Я неожиданно спросил:
— Скажите, а когда вы решили лечить людей? Когда вы вы брали свое призвание?
— В детстве. Во время войны — мне было тогда лет девять — я перенес три тифа. Умерли давно все соседи по палате, а я жил. И с тех пор осталась в моей памяти самая могущественная и всеподчиняющая фигура — палатный врач. Его отослали в тыл с фронта после сильной контузии. Случалось, во время обхода он падал без памяти, его укладывали на свободную койку, он отлеживался, вставал и лечил, кричал, распоряжался, увещевал. Я умирал от слабости и истощения, и мне надо было съедать в день пятнадцать кусков сахара. Мать продала все из дома, но случались дни, когда сахару не было на рынке и за деньги. Тогда он отдавал мне свой, а эта глюкоза ему самому была жизненно необходима, и всех больных детей во время войны ему было не подкормить, а он отдавал. Я его очень боялся, и весь персонал его боялся. И я очень хотел стать таким, как он…
Лыжин закурил, отогнал ладонью дым от глаз, задумчиво сказал:
— Когда-то у меня даже идея такая была, что я хоть как-то должен отблагодарить медицину за то, что я появился на свет благодаря ей. Мать очень любила отца и ужасно переживала из-за того, что врачи не разрешают ей иметь детей, о которых мечтал отец. У нее была открытая форма туберкулеза. Однажды она забеременела, и профессор Рапопорт сказал: «Рожайте. Под мою ответственность». А вскоре отец погиб в авиакатастрофе. У матери от шока начались преждевременные роды, и появился на свет я — семимесячный недоносок, который никак, по всем законам, не мог, не должен был выжить. А выжил, и мать выжила. Вот какие штуки неожиданные в жизни происходят…

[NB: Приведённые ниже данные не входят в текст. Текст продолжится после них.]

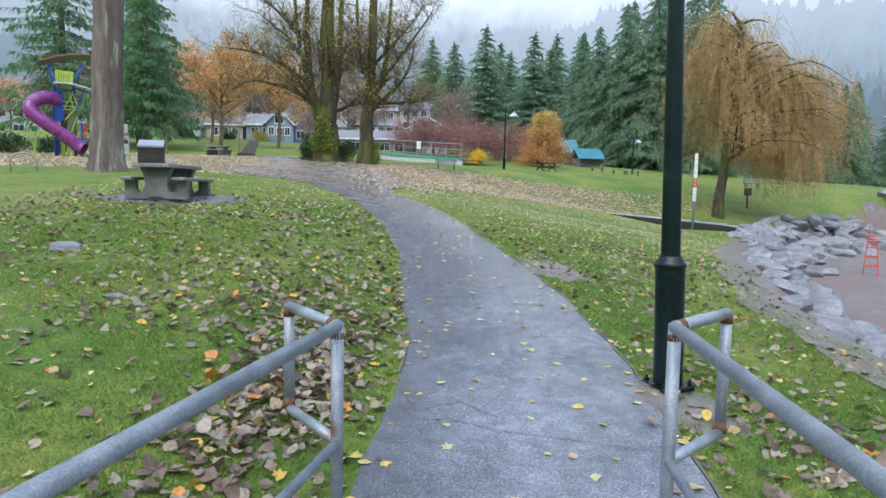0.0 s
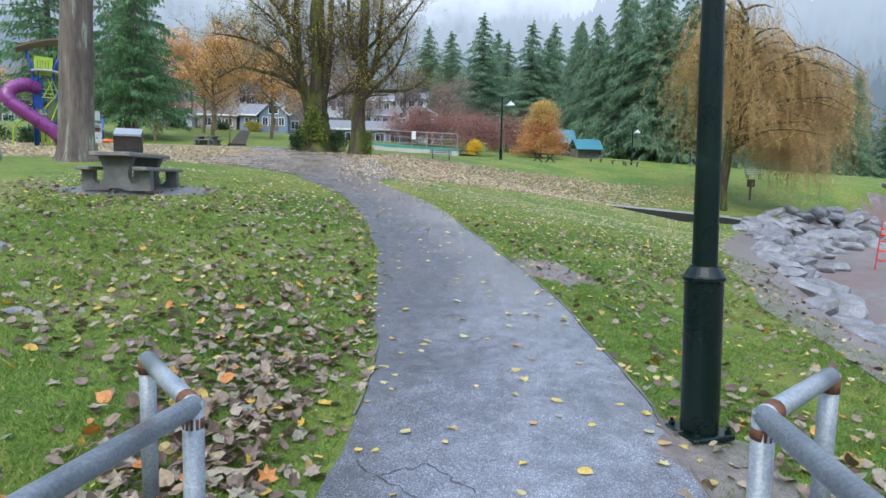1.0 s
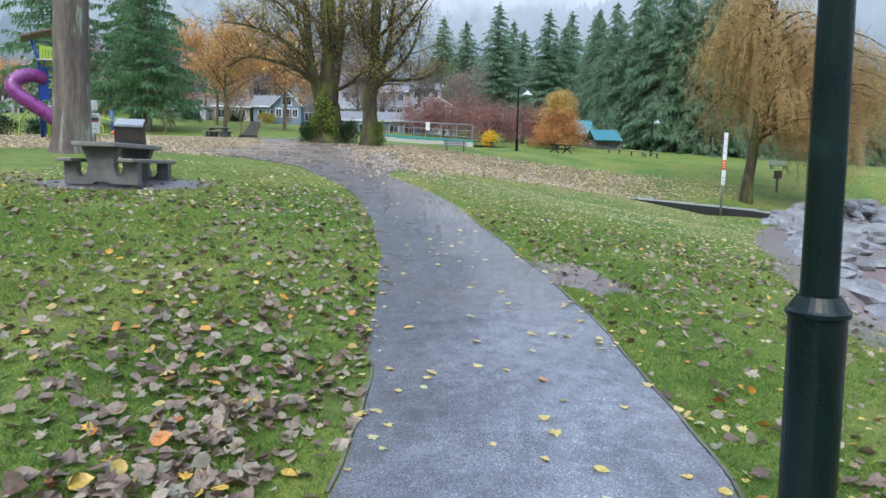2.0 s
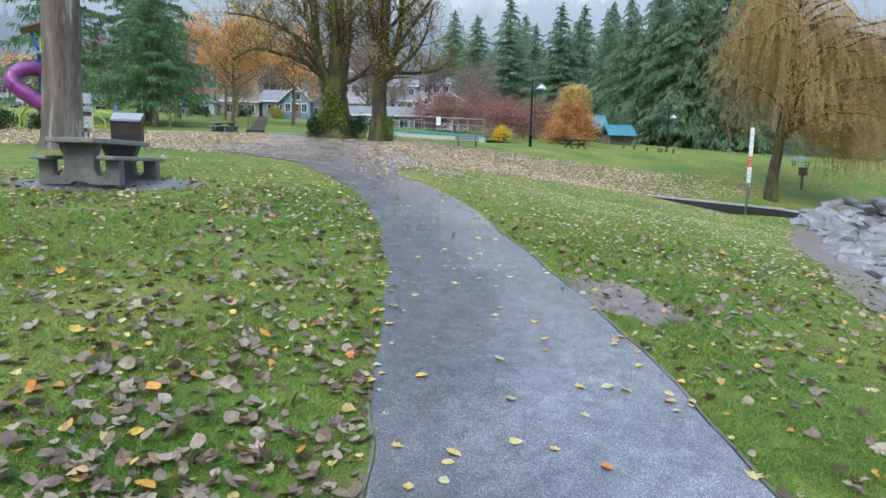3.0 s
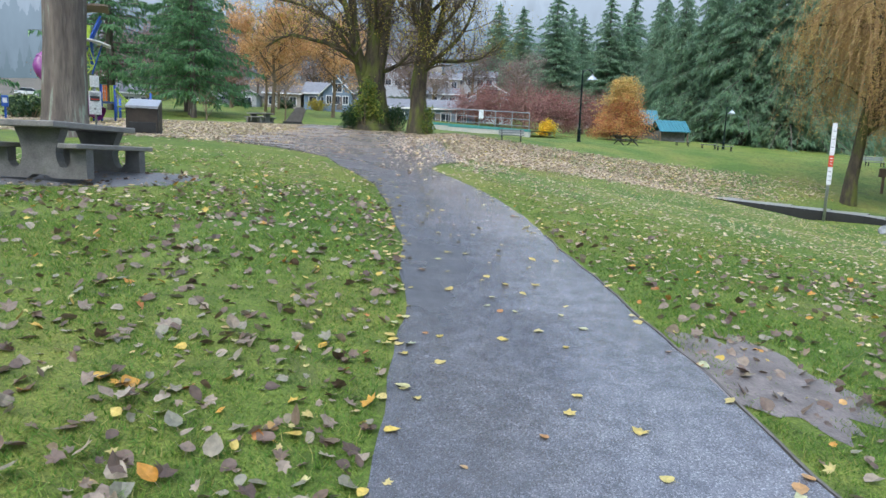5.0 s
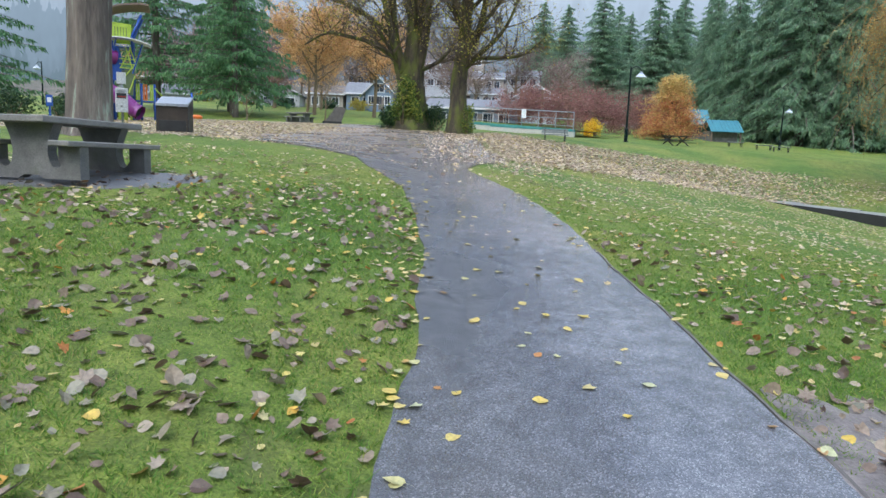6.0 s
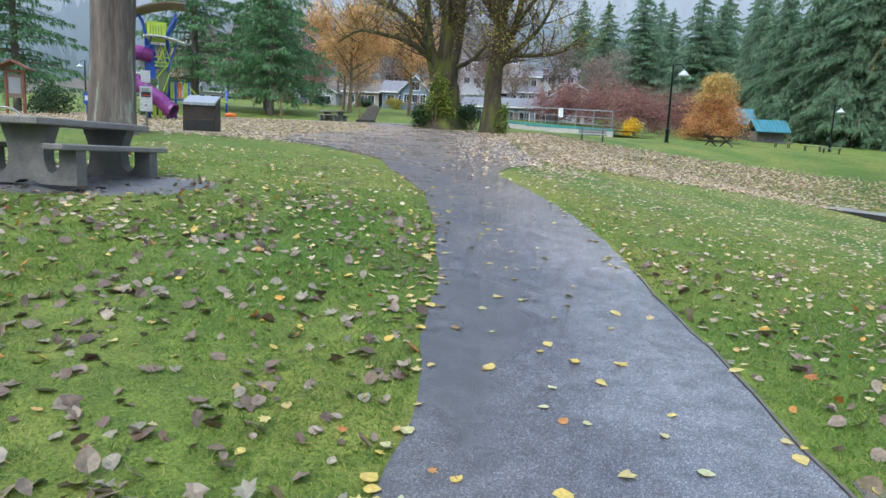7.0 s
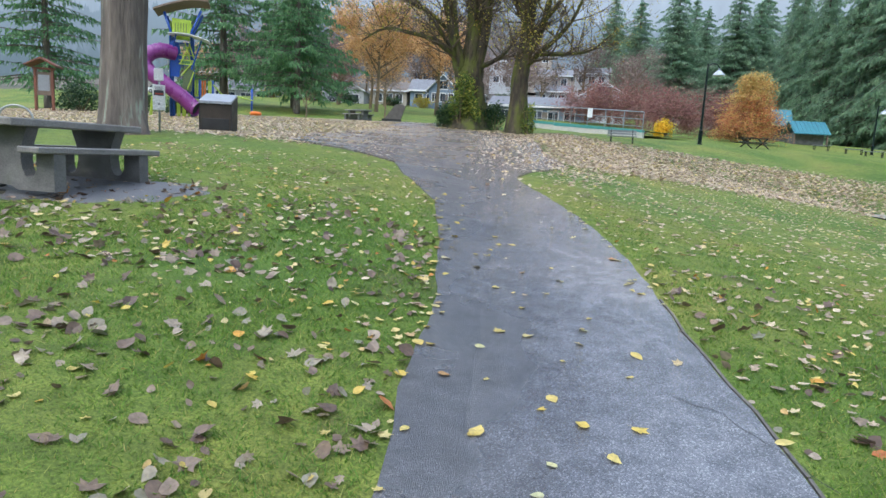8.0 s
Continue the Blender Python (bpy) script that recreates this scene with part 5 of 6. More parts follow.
def kiosk(x, y, turn):
    t = thing("notice_kiosk", pose(x, y, gz(x, y), 0, 0, turn), "reddish wooden notice kiosk with a small roof", "kiosk")
    for s in (-1, 1):
        part("post", Shape().box((s * 0.45, 0, 1.2), (0.14, 0.14, 2.5), b=0.01), KIOSK_WOOD, t)
        part("roof_slope", Shape().slab([(0, 3.0), (s * 0.85, 2.55), (s * 0.85, 2.47), (0, 2.9)], 1, -0.5, 0.5), KIOSK_WOOD, t)
    part("board", Shape().box((0, 0, 1.55), (0.78, 0.06, 1.3), b=0.01), ROOF_WOOD, t)
    part("notice", Shape().box((0, -0.04, 1.6), (0.6, 0.01, 0.9)), GREY_BAR, t)
    part("crossbeam", Shape().box((0, 0, 2.4), (1.2, 0.12, 0.12), b=0.01), KIOSK_WOOD, t)


KIOSK_WOOD = surface("red_stained_timber", [(0.14, 0.05, 0.03), (0.24, 0.085, 0.05)], 5, 0.6, 0.3, 50, (1, 1, 0.2))
kiosk(-34.4, 36, 30)
bp = thing("bag_dispenser", pose(-29.3, 36, gz(-29.3, 36), 0, 0, 40), "blue steel bag dispenser post among leaf litter", "dispenser")
part("post", Shape().box((0, 0, 0.45), (0.1, 0.08, 1.1), b=0.01), BLUE, bp)
part("box", Shape().box((0, -0.02, 0.95), (0.32, 0.16, 0.6), b=0.02), BLUE, bp)
part("label_plate", Shape().box((0, -0.105, 0.98), (0.2, 0.01, 0.25)), WHITE, bp)
for k, (x, y, s) in enumerate(((-33.9, 38, 1.3), (-31.6, 39, 1.2), (-30.0, 38.6, 1.1), (-36.5, 40, 1.5), (-28.5, 40, 0.9))):
    foliage_mound("shrub", x, y, s * 1.2, s, s * 1.15, SHRUB, "low rounded dark green shrub by the playground", "shrub", 650, 0.08, 100 + k)


def plaque_stone(x, y, turn):
    t = thing("plaque_stone", pose(x, y, gz(x, y), 0, 0, turn), "slanted grey-brown stone slab on the lawn", "monument")
    part("slab", Shape().slab([(-0.75, 0.0), (0.55, 0.0), (0.95, 1.15), (0.75, 1.3), (0.2, 1.28)], 1, -0.35, 0.35), PLAQUE, t)
    part("plinth", Shape().box((-0.1, 0, 0.05), (1.5, 0.8, 0.2), b=0.03), DARK_CONCRETE, t)


PLAQUE = surface("plaque_stone", [(0.065, 0.055, 0.05), (0.125, 0.11, 0.105)], 3, 0.6, 0.4, 20)
plaque_stone(-20.9, 55, 20)

BENCH_SLAT = surface("grey_bench_timber", [(0.15, 0.17, 0.17), (0.24, 0.26, 0.26)], 6, 0.6, 0.3, 40, (0.2, 1, 1))


def bench(x, y, turn, label, w=1.7, back=True, group="park benches"):
    t = thing("bench", pose(x, y, gz(x, y), 0, 0, turn), label, "bench", group)
    for k in range(3):
        part("seat_slat", Shape().box((0, -0.16 + 0.16 * k, 0.44), (w, 0.14, 0.06), b=0.008), BENCH_SLAT, t)
    if back:
        for k in range(2):
            part("back_slat", Shape().box((-0.0, 0.27 + 0.04 * k, 0.62 + 0.16 * k), (w, 0.04, 0.13), b=0.008), BENCH_SLAT, t)
    for s in (-1, 1):
        px = s * (w / 2 - 0.2)
        part("leg", Shape().box((px, -0.12, 0.2), (0.06, 0.06, 0.45)), BLACK, t)
        part("leg", Shape().box((px, 0.2, 0.2), (0.06, 0.06, 0.45)), BLACK, t)
        if back:
            part("back_post", Shape().tube([(px, 0.22, 0.4), (px, 0.33, 0.88)], 0.03, 6), BLACK, t)
    return t


bench(-2.5, 42.5, 8, "grey slatted park bench with a backrest on the lawn", 1.6).scale = (0.9, 0.9, 0.8)
bench(13.0, 75, 12, "low backless bench on the lawn by the grove", 1.6, False, "low benches")
bench(14.9, 72, 5, "low backless bench on the lawn by the cedars", 1.6, False, "low benches")
bench(15.9, 70, 0, "low backless bench on the shaded lawn", 1.6, False, "low benches")
bench(24.5, 60, 10, "grey slatted bench beyond the willow", 1.6, True)


def trestle_table(x, y, turn):
    t = thing("picnic_table", pose(x, y, gz(x, y), 0, 0, turn), "dark timber picnic table with crossed legs on the lawn", "picnic table")
    for k in range(5):
        part("top_plank", Shape().box((0, -0.3 + 0.15 * k, 0.75), (1.9, 0.14, 0.04), b=0.006), BLACK, t)
    for s in (-1, 1):
        for k in range(2):
            part("seat_plank", Shape().box((0, s * (0.66 + 0.14 * k), 0.44), (2.4, 0.13, 0.04), b=0.006), BLACK, t)
        for q in (-1, 1):
            part("leg", Shape().tube([(s * 0.6 - 0.28 * q, q * 0.62, 0), (s * 0.6 + 0.28 * q, -q * 0.25, 0.74)], 0.05, 6), BLACK, t)
        part("crossbar", Shape().box((s * 0.6, 0, 0.4), (0.05, 1.6, 0.09)), BLACK, t)


trestle_table(5.9, 62, 10)


# ---- ramp wall, shelter, houses ----
TEAL = surface("teal_paint", [(0.05, 0.22, 0.22), (0.08, 0.29, 0.28)], 2, 0.45, 0.05, 30)
TEAL_ROOF = surface("teal_metal_roof", [(0.035, 0.15, 0.185), (0.055, 0.21, 0.25)], 2, 0.4, 0.05, 30)


def ramp_stage():
    t = thing("ramp_wall", pose(0, 0, 0), "pale concrete ramp wall with a teal band and steel railing", "ramp wall")
    P = [Vector((-13.2, 66.3, 5.55)), Vector((-9.7, 64, 5.2)), Vector((-2.2, 60, 4.62))]
    for a, c in zip(P, P[1:]):
        d = (c - a)
        n = Vector((d.y, -d.x, 0)).normalized()
        if n.y > 0:
            n = -n

        def plate(lo0, lo1, hi0, hi1, off, th):
            g = Shape()
            q = [a + n * off, c + n * off, c + n * (off - th), a + n * (off - th)]
            lo, hi = (lo0, lo1, lo1, lo0), (hi0, hi1, hi1, hi0)
            g.v = [(p.x, p.y, z) for p, z in zip(q, lo)] + [(p.x, p.y, z) for p, z in zip(q, hi)]
            g.f = [(0, 1, 2, 3), (7, 6, 5, 4), (0, 1, 5, 4), (1, 2, 6, 5), (2, 3, 7, 6), (3, 0, 4, 7)]
            return g
        part("wall", plate(gz(a.x, a.y) - 0.5, gz(c.x, c.y) - 0.5, a.z - 0.28, c.z - 0.2, 0.0, 0.3), PALE_CONCRETE, t)
        part("band", plate(a.z - 0.28, c.z - 0.2, a.z, c.z, 0.03, 0.36), TEAL, t, "teal painted band")
        k = int(d.length / 1.45)
        for i in range(k + 1):
            p = a.lerp(c, i / k)
            part("railing_post", Shape().tube([(p.x, p.y, p.z - 0.1), (p.x, p.y, p.z + 1.35)], 0.035, 6), GALV, t)
        for h in (0.25, 0.8, 1.35):
            part("railing_bar", Shape().tube([a + Vector((0, 0, h)), c + Vector((0, 0, h))], 0.028 if h < 1 else 0.04, 6), GALV, t)
    part("sign_plate", Shape().box((-6.5, 62.1, 5.95), (0.4, 0.03, 0.75), b=0.01), WHITE, t)
    deck = Shape()
    deck.poly([(p.x, p.y, p.z - 0.06) for p in P] + [(1.5, 66, 4.6), (-11, 74, 5.5)])
    part("deck", deck, PALE_CONCRETE, t)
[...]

Мне слышалось в словах Лыжина искреннее недоумение — действительно, странно как получилось, что он не умер тогда!
И больно кольнуло, что в голосе Лыжина вместе с недоумением не было ни капли радостной панафидинской уверенности: как хорошо, что я живу! Как хорошо это для меня, для всех вас, люди, что я живу на земле!
— Вы слышали о препарате под названием метапроптизол?
Лыжин дернулся так сильно, будто я выстрелил над его ухом из пистолета.
— Да! А что такое?
Я заметил реакцию Лыжина и понял, что уж он-то много должен знать о загадочном препарате. Лыжин сжимал одной ладонью другую так, что побелевшие костяшки выступили, подобно рубчатым хрящам на осетровом хребте. И не смотрел он больше на меня сквозь дымные волны зеленоватого света, а взгляд его был снова прикован к сумеречному углу, где отчетливо был виден на старом полотне ястребиный глаз седого лобастого старика. И я сорвал темп. Я помолчал и спросил равнодушно:
— Чей это портрет?
— Это Филипп Ауреол Теофраст Парацельс. Великий врач, химик, мыслитель. И мученик. Он реформировал тысячелетние представления о медицине…
Мы помолчали, но я рассчитал правильно: тонкая пленка лыжинского бесстрастия прорвалась под натиском бушевавших в нем страстей. Первая струйка — один вопрос:
— Почему вы меня спрашивали о метапроптизоле?
— Потому что меня интересует, мог ли его получить у себя в лаборатории Панафидин?
— Нет! — сипло крикнул Лыжин. — Нет!
— Почему вы так думаете? — быстро наклонился я к нему.
— Потому что метапроптизол получил я! Я! Я! И я смогу это доказать! Этот препарат синтезирован мною! И ни у кого, кроме меня, его нет! И быть не может!